── Dataset content ──
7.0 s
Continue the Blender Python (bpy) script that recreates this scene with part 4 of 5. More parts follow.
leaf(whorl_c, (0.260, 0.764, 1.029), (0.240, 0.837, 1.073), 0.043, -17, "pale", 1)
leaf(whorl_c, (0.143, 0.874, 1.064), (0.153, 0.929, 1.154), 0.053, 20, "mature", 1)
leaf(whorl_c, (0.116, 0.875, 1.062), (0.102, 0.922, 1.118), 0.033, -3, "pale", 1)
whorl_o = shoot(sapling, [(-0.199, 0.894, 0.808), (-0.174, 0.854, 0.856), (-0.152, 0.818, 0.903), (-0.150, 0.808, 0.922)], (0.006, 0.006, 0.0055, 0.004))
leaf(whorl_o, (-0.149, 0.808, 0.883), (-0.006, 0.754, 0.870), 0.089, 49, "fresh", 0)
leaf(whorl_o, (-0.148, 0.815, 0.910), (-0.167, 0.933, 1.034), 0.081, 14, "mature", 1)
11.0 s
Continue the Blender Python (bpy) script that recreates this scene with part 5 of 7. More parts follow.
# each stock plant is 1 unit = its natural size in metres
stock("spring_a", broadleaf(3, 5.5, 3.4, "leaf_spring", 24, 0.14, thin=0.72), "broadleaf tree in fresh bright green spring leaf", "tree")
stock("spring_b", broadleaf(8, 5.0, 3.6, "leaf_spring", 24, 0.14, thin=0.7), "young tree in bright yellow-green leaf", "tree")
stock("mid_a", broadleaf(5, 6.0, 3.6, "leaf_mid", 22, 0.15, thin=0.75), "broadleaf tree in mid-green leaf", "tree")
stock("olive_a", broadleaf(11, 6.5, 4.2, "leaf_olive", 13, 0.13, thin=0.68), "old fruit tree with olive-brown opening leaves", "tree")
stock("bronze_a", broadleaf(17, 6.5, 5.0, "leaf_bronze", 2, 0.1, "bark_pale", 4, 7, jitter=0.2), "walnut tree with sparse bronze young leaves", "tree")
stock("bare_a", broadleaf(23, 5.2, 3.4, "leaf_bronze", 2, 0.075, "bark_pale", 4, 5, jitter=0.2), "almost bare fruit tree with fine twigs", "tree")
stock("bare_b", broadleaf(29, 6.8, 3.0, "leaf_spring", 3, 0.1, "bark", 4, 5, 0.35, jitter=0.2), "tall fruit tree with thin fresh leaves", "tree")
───
--- Stated task ---
Set down the entries above again, word for word.

--- Full output ---
7.0 s
Continue the Blender Python (bpy) script that recreates this scene with part 4 of 5. More parts follow.
leaf(whorl_c, (0.260, 0.764, 1.029), (0.240, 0.837, 1.073), 0.043, -17, "pale", 1)
leaf(whorl_c, (0.143, 0.874, 1.064), (0.153, 0.929, 1.154), 0.053, 20, "mature", 1)
leaf(whorl_c, (0.116, 0.875, 1.062), (0.102, 0.922, 1.118), 0.033, -3, "pale", 1)
whorl_o = shoot(sapling, [(-0.199, 0.894, 0.808), (-0.174, 0.854, 0.856), (-0.152, 0.818, 0.903), (-0.150, 0.808, 0.922)], (0.006, 0.006, 0.0055, 0.004))
leaf(whorl_o, (-0.149, 0.808, 0.883), (-0.006, 0.754, 0.870), 0.089, 49, "fresh", 0)
leaf(whorl_o, (-0.148, 0.815, 0.910), (-0.167, 0.933, 1.034), 0.081, 14, "mature", 1)
11.0 s
Continue the Blender Python (bpy) script that recreates this scene with part 5 of 7. More parts follow.
# each stock plant is 1 unit = its natural size in metres
stock("spring_a", broadleaf(3, 5.5, 3.4, "leaf_spring", 24, 0.14, thin=0.72), "broadleaf tree in fresh bright green spring leaf", "tree")
stock("spring_b", broadleaf(8, 5.0, 3.6, "leaf_spring", 24, 0.14, thin=0.7), "young tree in bright yellow-green leaf", "tree")
stock("mid_a", broadleaf(5, 6.0, 3.6, "leaf_mid", 22, 0.15, thin=0.75), "broadleaf tree in mid-green leaf", "tree")
stock("olive_a", broadleaf(11, 6.5, 4.2, "leaf_olive", 13, 0.13, thin=0.68), "old fruit tree with olive-brown opening leaves", "tree")
stock("bronze_a", broadleaf(17, 6.5, 5.0, "leaf_bronze", 2, 0.1, "bark_pale", 4, 7, jitter=0.2), "walnut tree with sparse bronze young leaves", "tree")
stock("bare_a", broadleaf(23, 5.2, 3.4, "leaf_bronze", 2, 0.075, "bark_pale", 4, 5, jitter=0.2), "almost bare fruit tree with fine twigs", "tree")
stock("bare_b", broadleaf(29, 6.8, 3.0, "leaf_spring", 3, 0.1, "bark", 4, 5, 0.35, jitter=0.2), "tall fruit tree with thin fresh leaves", "tree")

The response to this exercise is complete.